In the material below, find each line holding the string "radians" and copy it.

── Records for this exercise

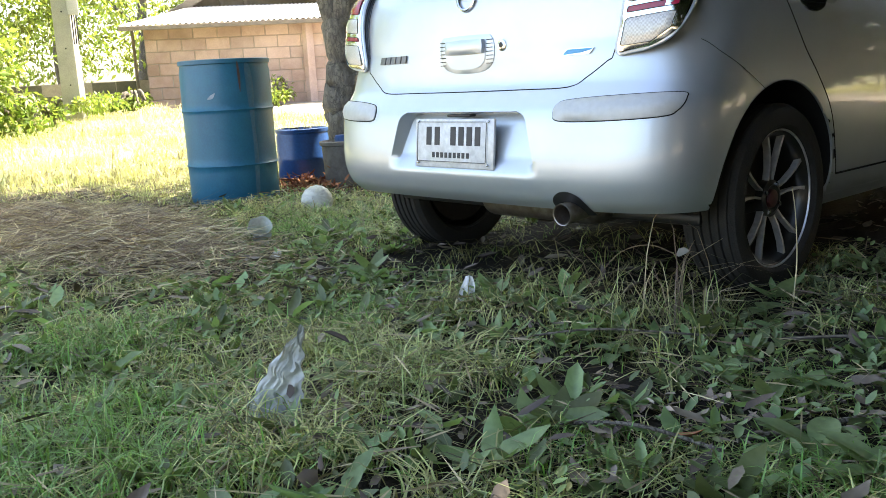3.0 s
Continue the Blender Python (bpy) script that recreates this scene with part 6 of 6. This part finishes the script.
def build_weeds_and_bits():
    """The plants, leaves and chips that stand out singly."""
    for x, y, n, size, rise, seed, label in ((1.14, -0.28, 7, 0.13, 1.1, 1, "bright green weed with upright oval leaves"), (0.2, -1.12, 6, 0.15, 0.35, 2, "grey-green weed with long drooping leaves"),
                                             (0.47, -0.86, 8, 0.13, 0.5, 3, "weed with narrow spreading leaves"), (1.5, -0.58, 7, 0.16, 0.6, 4, "pale green weed with long broad leaves"),
                                             (0.46, -1.28, 7, 0.15, 0.55, 5, "grey-green weed with broad pointed leaves"), (0.33, -0.7, 6, 0.12, 0.4, 6, "low weed with oval leaves"),
                                             (1.09, 0.07, 6, 0.11, 0.5, 7, "dark weed with round leaves near the wheel"), (0.83, -0.29, 6, 0.12, 0.45, 8, "dark broad-leaved weed in the grass"),
                                             (-1.78, 0.86, 10, 0.13, 0.9, 9, "bright green leafy plant beside the ball"), (-1.62, 0.95, 9, 0.12, 0.9, 10, "bright green leafy plant beside the ball"),
                                             (-0.87, -0.62, 7, 0.15, 0.5, 11, "grey-green weed with broad leaves by the straw"), (0.25, -0.41, 7, 0.12, 0.6, 12, "grey-green weed with oval leaves beside the paper scrap"),
                                             (0.94, 0.27, 6, 0.14, 0.35, 13, "dark broad-leaved weed under the wheel"), (1.3, -0.24, 9, 0.13, 0.5, 14, "weed with narrow dark leaves"), (1.62, -0.6, 7, 0.15, 0.7, 15, "fresh green weed with long leaves")):
        single_plant(x, y, n, size * 0.85, rise, label, seed, 0.4)
    for x, y, turn, size, mat, label in ((1.07, 0.63, 0.3, 0.11, YELLOW_LEAF, "yellow fallen leaf by the wheel"), (-0.32, -0.72, 1.1, 0.07, YELLOW_LEAF, "yellow-green fallen leaf in grass"), (0.72, -0.49, 2.0, 0.05, YELLOW_LEAF, "small yellow fallen leaf in grass"),
                                         (0.81, -0.63, 0.8, 0.05, YELLOW_LEAF, "small yellow fallen leaf in grass"), (0.16, -1.36, 0.2, 0.1, PALE_LEAF, "curled pale brown dead leaf"), (1.25, -0.69, 0.6, 0.1, RED_CHIP, "red-brown dead leaf in grass"),
                                         (0.06, -0.25, 0.9, 0.08, PALE_LEAF, "pale dry leaf in the grass"), (1.9, 1.65, 0.4, 0.12, PALE_LEAF, "pale dry leaf on dark soil")):
        size *= 0.75
        k = np.array([[x, y, gh(x, y) + 0.03]])
        w = np.array([[math.cos(turn), math.sin(turn), 0.12]])
        ob = new("fallen_leaf", flat_leaves("fallen_leaf", k, w, np.array([size]), np.array([size * 0.48]), mat, int(size * 1000)))
        tagged(ob, label, "leaf", "single fallen leaves")
    # pale leaf shapes on the roof: debris, and one standing for a sun fleck
    for x, y, z, turn in ((0.44, 0.80, 1.523, 0.4), (0.53, 0.87, 1.509, 1.7), (0.36, 0.9, 1.528, 2.4)):
        ob = new("fallen_leaf", flat_leaves("fallen_leaf", np.array([[x, y, z]]), np.array([[math.cos(turn), math.sin(turn), 0.02]]), np.array([0.06]), np.array([0.03]), PALE_LEAF, 21))
        tagged(ob, "pale leaf shape for roof debris and a sun fleck", "leaf", "single fallen leaves")
    # red-brown chips in front of the blue container
    g = np.random.default_rng(90)
    n = 420
    x, y = g.normal(-3.22, 0.16, n), g.normal(1.5, 0.13, n)
    x, y = x + (y - 1.5) * -0.6, y
    z = ground_height(x, y) + np.abs(g.normal(size=n)) * 0.03 + 0.01
    head = g.uniform(0, 6.28, n)
    ob = new("chips", flat_leaves("chips", np.stack([x, y, z], axis=1), np.stack([np.cos(head), np.sin(head), g.normal(size=n) * 0.5], axis=1), g.uniform(0.04, 0.1, n), g.uniform(0.012, 0.025, n), RED_CHIP, 4))
    tagged(ob, "heap of red-brown bark chips by the container", "bark chips", kind="stuff")
    # a tall dry stem by the wheel, a stick and a twig with a round leaf
    v, f = tube(spline([(0.95, 0.42, 0.0), (0.955, 0.43, 0.14), (0.945, 0.435, 0.28), (0.925, 0.45, 0.36)], 6), [0.0024 - 0.00008 * i for i in range(19)], 6)
    tagged(piece("dry_stem", v, f, STRAW), "tall dry grass stem in front of the wheel", "stem")
    v, f = tube(spline([(1.12, 0.02, 0.03), (1.3, 0.12, 0.045), (1.55, 0.15, 0.05), (1.75, 0.25, 0.04)], 6), 0.0045, 6)
    tagged(piece("stick", v, f, BARK_DARK), "thin grey stick on leaf litter", "stick")
    for a, b, c, r in (((1.06, -0.78, 0.035), (1.2, -0.72, 0.05), (1.38, -0.7, 0.04), 0.004), ((1.36, -0.62, 0.03), (1.45, -0.5, 0.045), (1.5, -0.36, 0.035), 0.006), ((0.6, -0.42, 0.04), (0.78, -0.3, 0.07), (1.0, -0.12, 0.05), 0.003)):
        v, f = tube(spline([a, b, c], 6), r, 6)
        tagged(piece("stick", v, f, BARK), "dry grey twig lying in the grass", "stick")
    v, f = tube(spline([(0.42, 0.1, 0.02), (0.52, 0.13, 0.16), (0.62, 0.16, 0.20), (0.69, 0.2, 0.17)], 6), 0.0015, 5)
    twig = tagged(piece("twig", v, f, STRAW), "thin arching twig with one round pale leaf", "twig")
    ob = new("leaf", flat_leaves("leaf", np.array([[0.69, 0.2, 0.17]]), np.array([[0.8, 0.2, 0.3]]), np.array([0.045]), np.array([0.035]), PALE_LEAF, 3))
    ob.parent = twig


build_weeds_and_bits()
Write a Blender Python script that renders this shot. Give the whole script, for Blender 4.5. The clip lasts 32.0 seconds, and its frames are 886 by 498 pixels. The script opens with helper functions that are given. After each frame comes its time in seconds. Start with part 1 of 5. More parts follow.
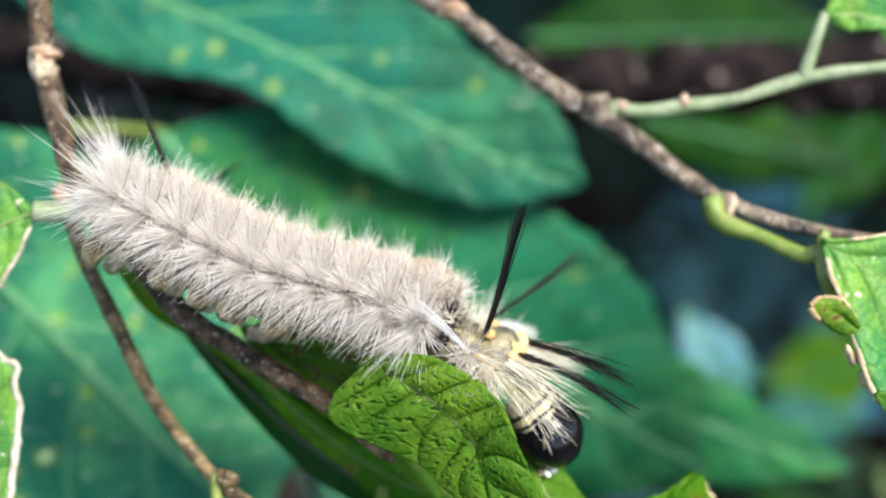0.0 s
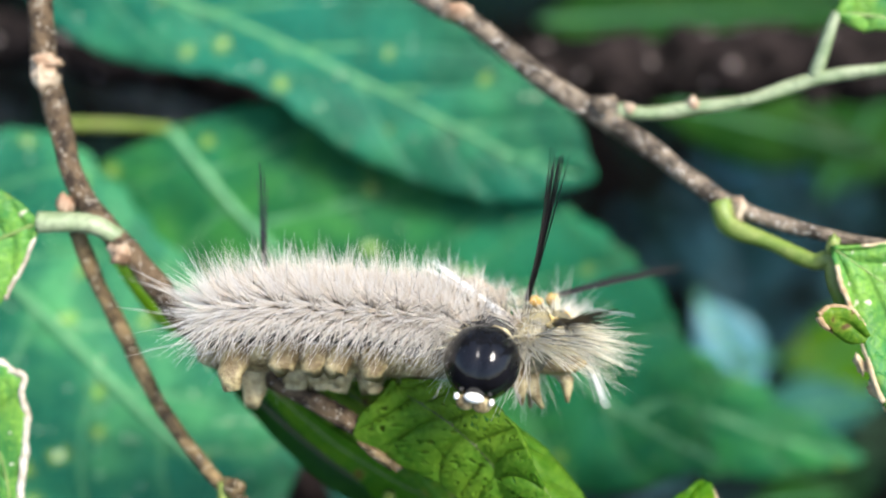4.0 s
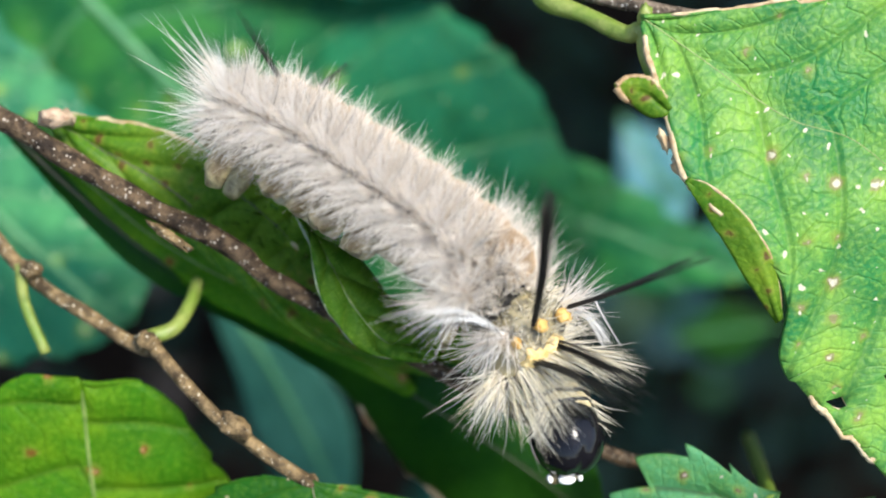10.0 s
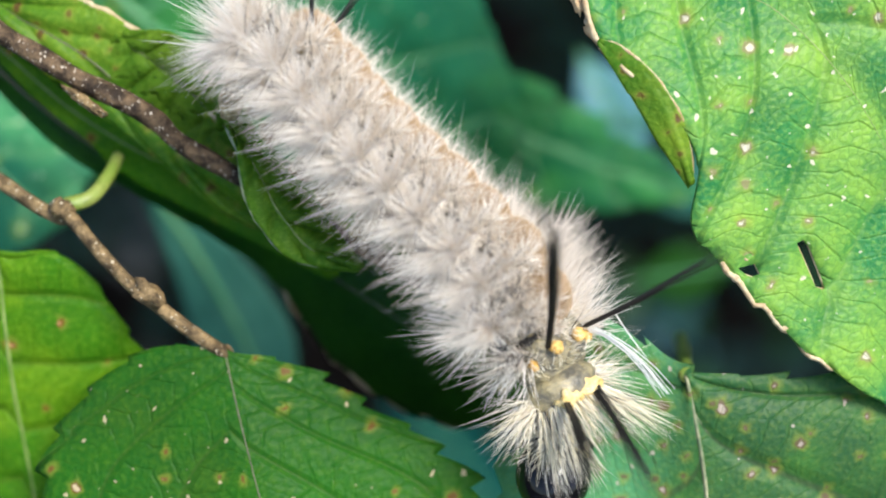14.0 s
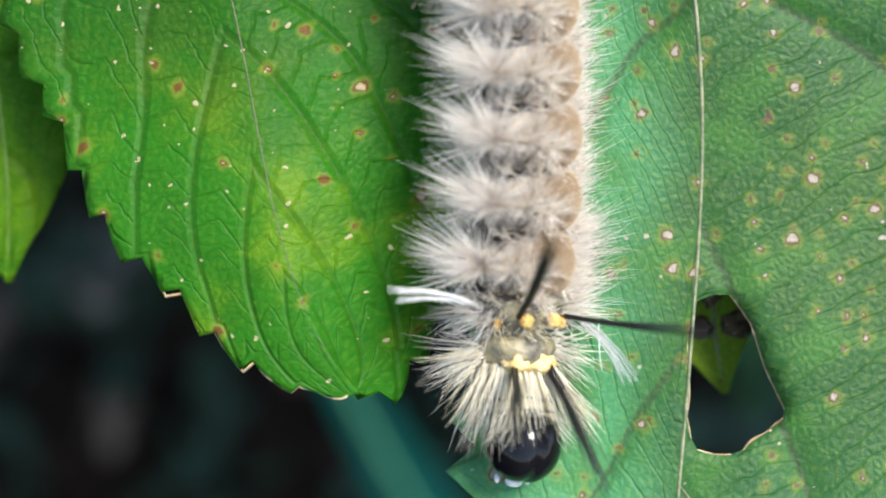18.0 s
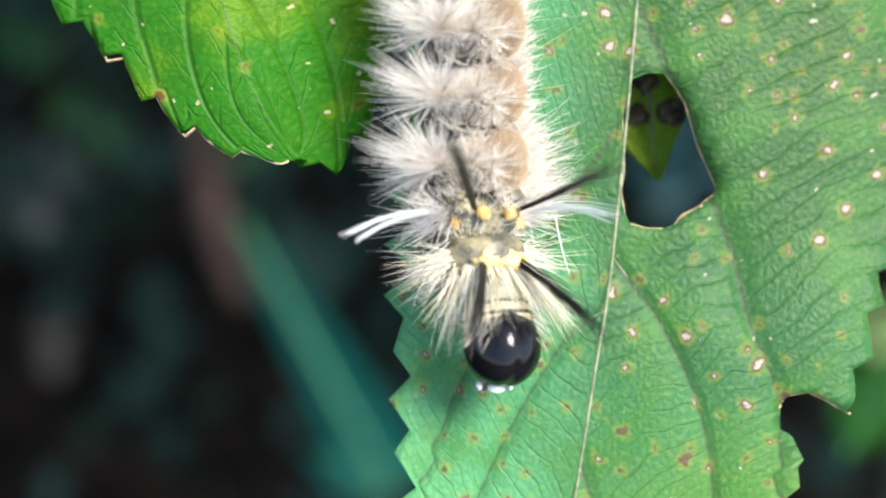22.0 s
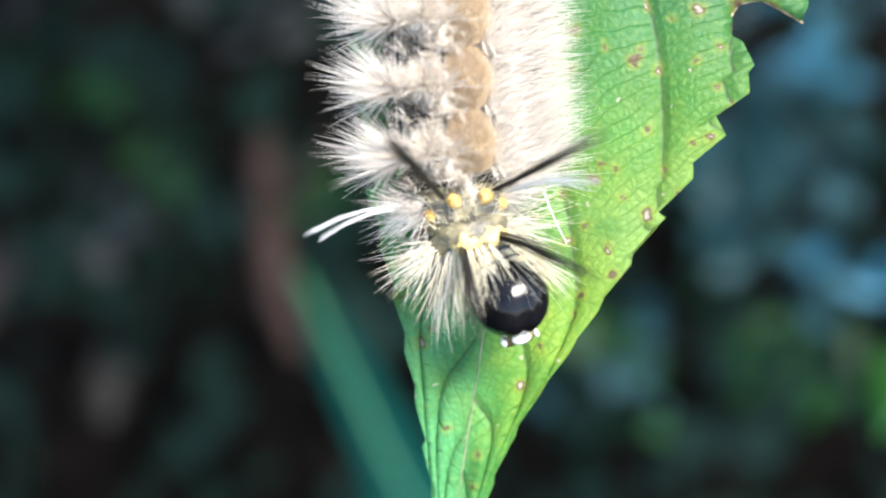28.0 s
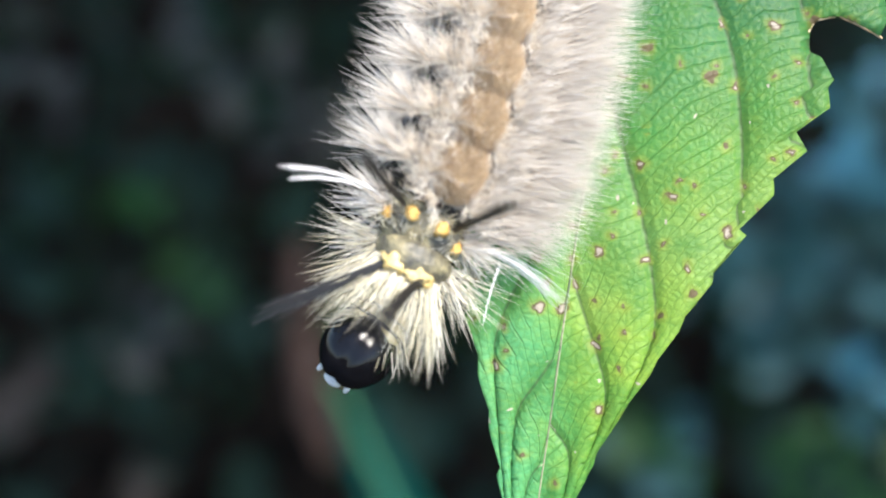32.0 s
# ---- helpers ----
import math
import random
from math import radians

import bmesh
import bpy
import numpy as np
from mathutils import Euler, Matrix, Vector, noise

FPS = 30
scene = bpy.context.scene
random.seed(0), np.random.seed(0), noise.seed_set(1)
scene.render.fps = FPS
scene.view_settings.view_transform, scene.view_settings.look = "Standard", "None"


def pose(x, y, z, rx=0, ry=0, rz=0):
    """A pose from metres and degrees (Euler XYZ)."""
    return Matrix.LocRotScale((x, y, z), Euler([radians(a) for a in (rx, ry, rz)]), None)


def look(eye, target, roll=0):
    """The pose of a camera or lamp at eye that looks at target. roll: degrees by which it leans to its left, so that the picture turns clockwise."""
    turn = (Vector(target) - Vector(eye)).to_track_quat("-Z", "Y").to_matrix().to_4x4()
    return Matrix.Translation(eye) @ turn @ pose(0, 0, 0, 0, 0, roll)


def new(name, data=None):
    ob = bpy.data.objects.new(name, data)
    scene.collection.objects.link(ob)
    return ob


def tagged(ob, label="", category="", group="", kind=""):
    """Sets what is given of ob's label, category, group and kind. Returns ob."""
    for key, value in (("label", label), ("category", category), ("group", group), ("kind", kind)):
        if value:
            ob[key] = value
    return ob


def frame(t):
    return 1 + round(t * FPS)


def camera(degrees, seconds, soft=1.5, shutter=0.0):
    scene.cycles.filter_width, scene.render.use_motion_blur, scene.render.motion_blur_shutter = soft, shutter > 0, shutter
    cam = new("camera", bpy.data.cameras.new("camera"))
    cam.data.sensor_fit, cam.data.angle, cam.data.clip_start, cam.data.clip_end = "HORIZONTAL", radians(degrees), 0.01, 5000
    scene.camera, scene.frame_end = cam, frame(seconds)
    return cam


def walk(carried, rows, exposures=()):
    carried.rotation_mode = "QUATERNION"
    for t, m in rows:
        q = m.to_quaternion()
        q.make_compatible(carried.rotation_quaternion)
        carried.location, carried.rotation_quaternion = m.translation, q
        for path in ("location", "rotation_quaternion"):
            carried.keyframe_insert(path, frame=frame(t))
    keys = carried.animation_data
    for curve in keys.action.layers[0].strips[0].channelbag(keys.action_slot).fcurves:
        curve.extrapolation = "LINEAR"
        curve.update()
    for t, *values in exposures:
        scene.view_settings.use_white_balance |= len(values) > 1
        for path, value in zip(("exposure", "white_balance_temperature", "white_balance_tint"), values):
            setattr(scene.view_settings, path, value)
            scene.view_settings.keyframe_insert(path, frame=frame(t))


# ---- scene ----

────

Result of the exercise -
from math import radians
    return Matrix.LocRotScale((x, y, z), Euler([radians(a) for a in (rx, ry, rz)]), None)
    cam.data.sensor_fit, cam.data.angle, cam.data.clip_start, cam.data.clip_end = "HORIZONTAL", radians(degrees), 0.01, 5000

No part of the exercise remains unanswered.